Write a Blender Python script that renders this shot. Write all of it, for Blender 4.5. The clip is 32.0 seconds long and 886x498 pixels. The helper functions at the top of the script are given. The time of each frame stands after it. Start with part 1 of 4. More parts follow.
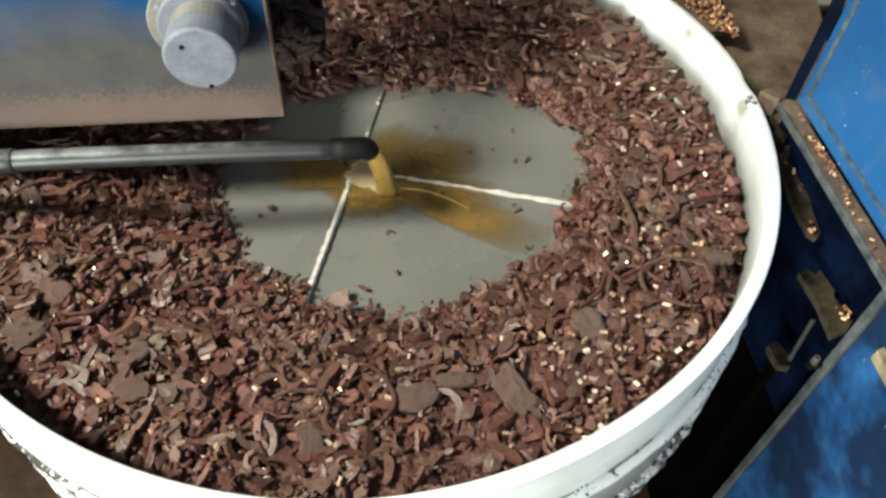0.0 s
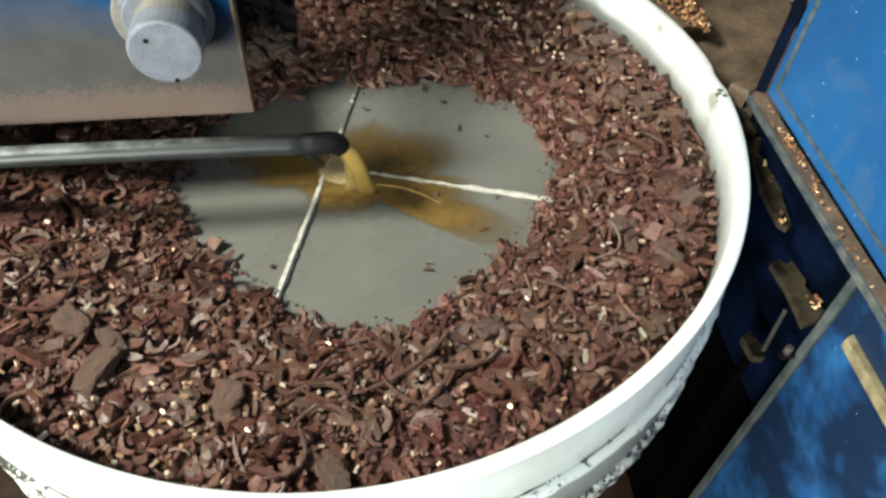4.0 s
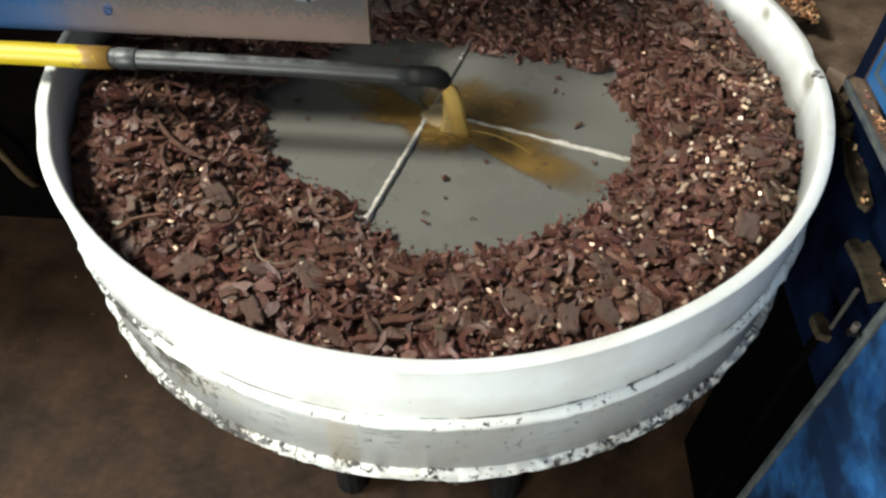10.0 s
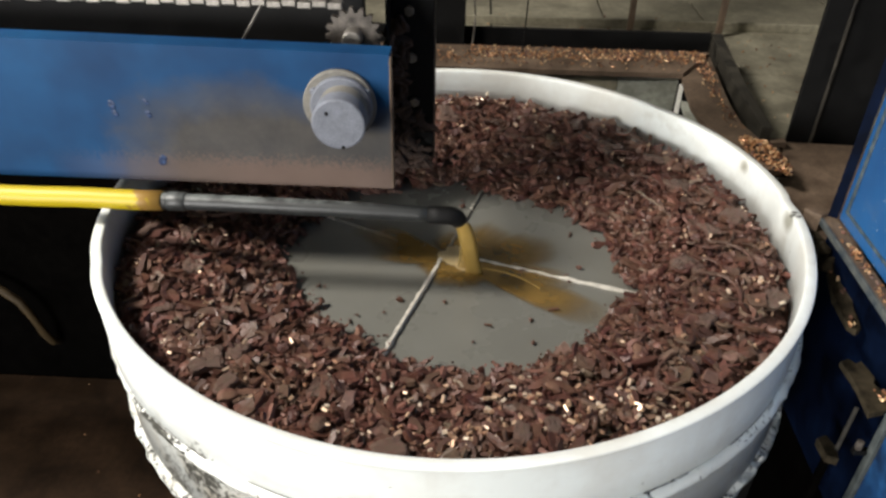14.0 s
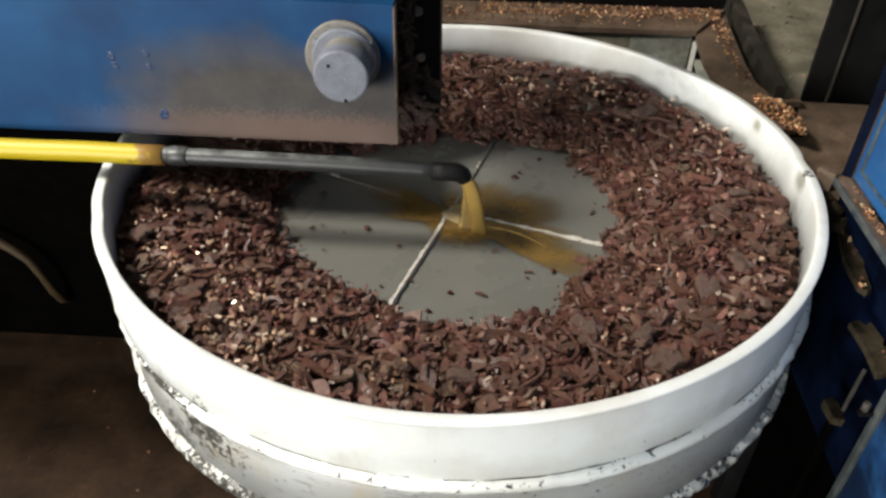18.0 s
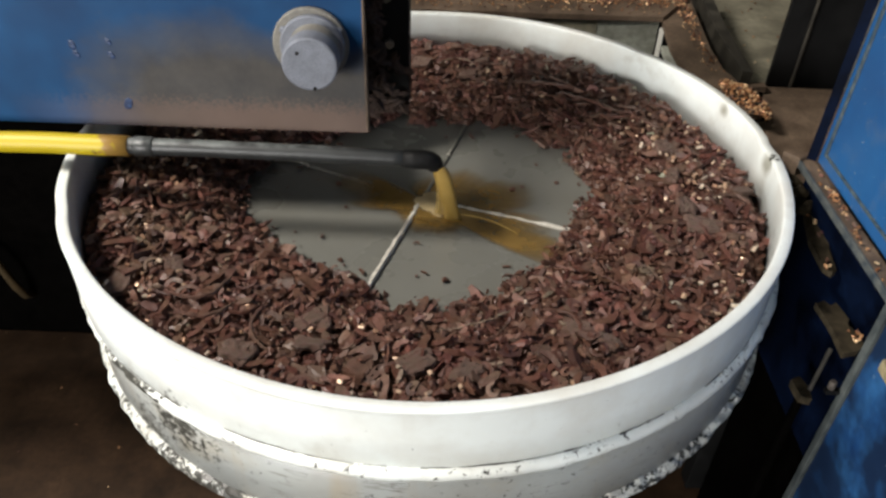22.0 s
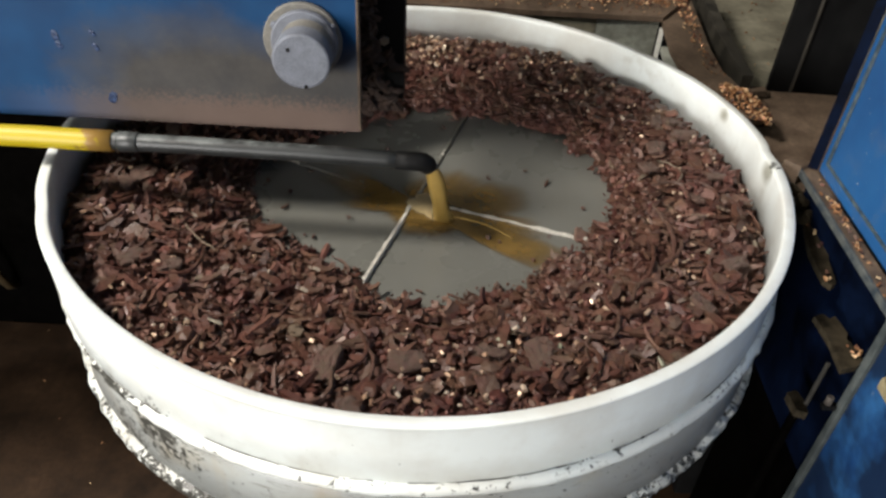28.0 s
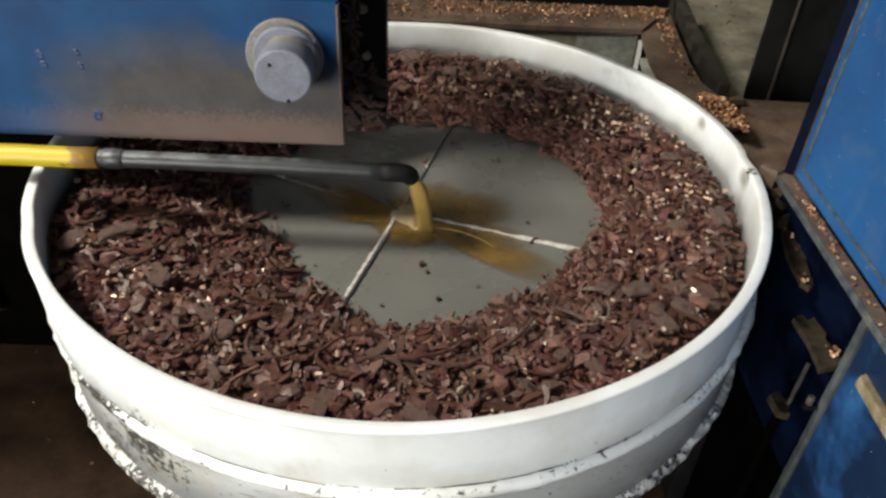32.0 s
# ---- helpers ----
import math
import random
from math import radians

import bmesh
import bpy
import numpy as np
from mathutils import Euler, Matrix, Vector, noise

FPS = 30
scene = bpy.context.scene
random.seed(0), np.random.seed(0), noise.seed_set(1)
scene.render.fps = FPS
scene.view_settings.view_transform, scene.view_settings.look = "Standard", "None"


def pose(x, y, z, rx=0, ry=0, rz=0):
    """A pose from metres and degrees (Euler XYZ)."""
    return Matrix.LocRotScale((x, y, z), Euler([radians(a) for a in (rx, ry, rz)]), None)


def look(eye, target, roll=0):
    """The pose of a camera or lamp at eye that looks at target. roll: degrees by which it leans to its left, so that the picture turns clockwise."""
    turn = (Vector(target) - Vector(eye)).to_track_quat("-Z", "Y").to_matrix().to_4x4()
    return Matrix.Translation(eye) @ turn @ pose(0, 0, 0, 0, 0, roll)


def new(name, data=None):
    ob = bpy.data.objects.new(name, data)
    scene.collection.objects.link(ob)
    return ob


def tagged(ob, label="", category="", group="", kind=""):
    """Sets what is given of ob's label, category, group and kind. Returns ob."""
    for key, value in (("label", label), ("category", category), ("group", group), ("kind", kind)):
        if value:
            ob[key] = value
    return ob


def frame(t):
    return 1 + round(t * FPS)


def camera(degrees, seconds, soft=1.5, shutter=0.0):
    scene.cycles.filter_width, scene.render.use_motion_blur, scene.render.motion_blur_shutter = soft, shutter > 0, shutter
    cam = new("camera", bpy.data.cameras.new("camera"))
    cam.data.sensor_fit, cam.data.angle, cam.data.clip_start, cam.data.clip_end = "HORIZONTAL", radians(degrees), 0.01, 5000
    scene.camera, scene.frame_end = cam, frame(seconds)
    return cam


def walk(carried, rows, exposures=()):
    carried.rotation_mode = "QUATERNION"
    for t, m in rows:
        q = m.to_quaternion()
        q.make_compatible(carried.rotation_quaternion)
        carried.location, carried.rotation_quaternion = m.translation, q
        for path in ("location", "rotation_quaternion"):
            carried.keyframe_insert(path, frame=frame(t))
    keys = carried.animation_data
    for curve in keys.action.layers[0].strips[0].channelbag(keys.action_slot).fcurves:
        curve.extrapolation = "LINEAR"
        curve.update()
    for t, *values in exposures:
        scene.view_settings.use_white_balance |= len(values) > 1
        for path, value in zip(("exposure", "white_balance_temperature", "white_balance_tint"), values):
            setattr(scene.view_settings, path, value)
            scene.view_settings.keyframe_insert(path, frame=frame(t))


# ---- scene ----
RIM = 0.90          # height of the bowl's rim over the floor
DECK = RIM - 0.095  # level of the screen deck in the bowl

# ---------------------------------------------------------------- camera
cam = camera(61.03, 32.0, soft=2.7)
# seconds, place from the middle of the rim, then yaw, pitch and roll in degrees
PATH = [
    (0, 0.0046, -0.6502, 0.5386, -8.668, -50.430, 3.135),
    (0.5, 0.0163, -0.6633, 0.5304, -7.674, -49.523, 1.998),
    (1, 0.0168, -0.6640, 0.5301, -7.612, -49.577, 2.063),
    (1.5, 0.0173, -0.6649, 0.5276, -7.939, -49.580, 2.270),
    (2, 0.0174, -0.6630, 0.5290, -8.459, -49.821, 2.492),
    (2.5, 0.0189, -0.6627, 0.5288, -8.837, -49.769, 2.696),
    (3, 0.0196, -0.6622, 0.5272, -9.410, -49.789, 3.059),
    (3.5, 0.0201, -0.6610, 0.5302, -9.678, -49.858, 3.267),
    (5.5, 0.0226, -0.6645, 0.5282, -10.472, -49.502, 3.420),
    (6, 0.0203, -0.6640, 0.5292, -9.846, -49.234, 3.132),
    (6.5, 0.0199, -0.6640, 0.5304, -9.402, -49.018, 2.940),
    (7, 0.0167, -0.6661, 0.5320, -7.416, -48.123, 1.769),
    (7.5, 0.0167, -0.6694, 0.5449, -6.344, -47.163, 1.295),
    (8, 0.0147, -0.6864, 0.5492, -4.777, -46.048, 0.615),
    (8.5, 0.0040, -0.7087, 0.5420, -6.272, -47.198, -2.187),
    (9, 0.0156, -0.7282, 0.5392, -8.078, -49.063, -1.725),
    (9.5, 0.0337, -0.7564, 0.5233, -0.518, -48.700, 0.043),
    (10, 0.0367, -0.7738, 0.5173, 1.819, -48.743, 1.546),
    (10.5, 0.0423, -0.7905, 0.5088, 1.158, -47.893, 0.935),
    (11, 0.0403, -0.8078, 0.5077, -0.035, -46.759, 1.211),
    (11.5, 0.0336, -0.8239, 0.5123, -0.955, -42.971, 1.313),
    (12, 0.0321, -0.8420, 0.5136, -0.632, -40.085, 0.768),
    (12.5, 0.0252, -0.8536, 0.5169, 0.031, -38.298, 0.983),
    (13, 0.0295, -0.8630, 0.5156, 2.181, -36.128, 0.577),
    (13.5, 0.0244, -0.8648, 0.5155, 2.206, -35.003, 0.776),
    (15.5, 0.0151, -0.8574, 0.5114, 1.711, -35.586, 2.237),
    (16, 0.0144, -0.8568, 0.5086, 1.644, -36.041, 2.387),
    (16.5, 0.0143, -0.8578, 0.5074, 1.683, -36.319, 2.403),
    (17, 0.0182, -0.8584, 0.5057, 2.145, -36.712, 2.212),
    (17.5, 0.0199, -0.8577, 0.5044, 2.502, -37.173, 1.688),
    (18, 0.0271, -0.8603, 0.5008, 3.034, -37.651, 0.911),
    (18.5, 0.0333, -0.8568, 0.5011, 1.809, -37.916, 0.786),
    (19, 0.0337, -0.8531, 0.4987, 1.381, -38.368, 0.925),
    (19.5, 0.0290, -0.8532, 0.5001, 1.290, -38.645, 0.983),
    (20, 0.0269, -0.8546, 0.4994, 1.000, -38.847, 1.033),
    (20.5, 0.0251, -0.8559, 0.4990, 0.294, -38.706, 1.265),
    (21, 0.0269, -0.8586, 0.4997, 0.334, -38.445, 1.308),
    (21.5, 0.0258, -0.8575, 0.5000, 0.080, -38.513, 1.674),
    (22, 0.0237, -0.8593, 0.4989, 0.090, -38.464, 1.837),
    (22.5, 0.0212, -0.8592, 0.5006, 0.077, -38.279, 1.764),
    (23, 0.0231, -0.8602, 0.5004, 0.634, -38.001, 1.721),
    (23.5, 0.0207, -0.8586, 0.5019, 0.455, -38.104, 1.977),
    (24, 0.0225, -0.8564, 0.4992, 0.769, -38.092, 1.898),
    (24.5, 0.0195, -0.8556, 0.5005, 0.381, -38.224, 2.248),
    (26.5, 0.0223, -0.8415, 0.4965, 0.426, -39.199, 3.021),
    (27, 0.0222, -0.8358, 0.4955, -0.380, -39.199, 2.963),
    (27.5, 0.0211, -0.8318, 0.4965, -0.776, -39.227, 3.539),
    (28, 0.0226, -0.8322, 0.4965, -0.742, -39.071, 3.440),
    (28.5, 0.0245, -0.8323, 0.4976, -1.090, -38.931, 3.478),
    (29, 0.0295, -0.8339, 0.4966, -0.990, -38.721, 3.099),
    (29.5, 0.0295, -0.8351, 0.4967, -1.343, -38.591, 3.132),
    (30, 0.0281, -0.8372, 0.4974, -1.377, -38.407, 3.197),
    (30.5, 0.0257, -0.8416, 0.4981, -1.599, -38.162, 3.237),
    (31, 0.0231, -0.8419, 0.5004, -1.840, -38.026, 3.445),
    (31.5, 0.0270, -0.8448, 0.4993, -1.345, -37.854, 3.028),
    (32, 0.0319, -0.8458, 0.4973, -1.472, -37.769, 2.797),
]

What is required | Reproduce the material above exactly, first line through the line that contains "ob = bpy.data.objects.new(name, data)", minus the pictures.

Full solution |
Write a Blender Python script that renders this shot. Write all of it, for Blender 4.5. The clip is 32.0 seconds long and 886x498 pixels. The helper functions at the top of the script are given. The time of each frame stands after it. Start with part 1 of 4. More parts follow.
0.0 s
4.0 s
10.0 s
14.0 s
18.0 s
22.0 s
28.0 s
32.0 s
# ---- helpers ----
import math
import random
from math import radians

import bmesh
import bpy
import numpy as np
from mathutils import Euler, Matrix, Vector, noise

FPS = 30
scene = bpy.context.scene
random.seed(0), np.random.seed(0), noise.seed_set(1)
scene.render.fps = FPS
scene.view_settings.view_transform, scene.view_settings.look = "Standard", "None"


def pose(x, y, z, rx=0, ry=0, rz=0):
    """A pose from metres and degrees (Euler XYZ)."""
    return Matrix.LocRotScale((x, y, z), Euler([radians(a) for a in (rx, ry, rz)]), None)


def look(eye, target, roll=0):
    """The pose of a camera or lamp at eye that looks at target. roll: degrees by which it leans to its left, so that the picture turns clockwise."""
    turn = (Vector(target) - Vector(eye)).to_track_quat("-Z", "Y").to_matrix().to_4x4()
    return Matrix.Translation(eye) @ turn @ pose(0, 0, 0, 0, 0, roll)


def new(name, data=None):
    ob = bpy.data.objects.new(name, data)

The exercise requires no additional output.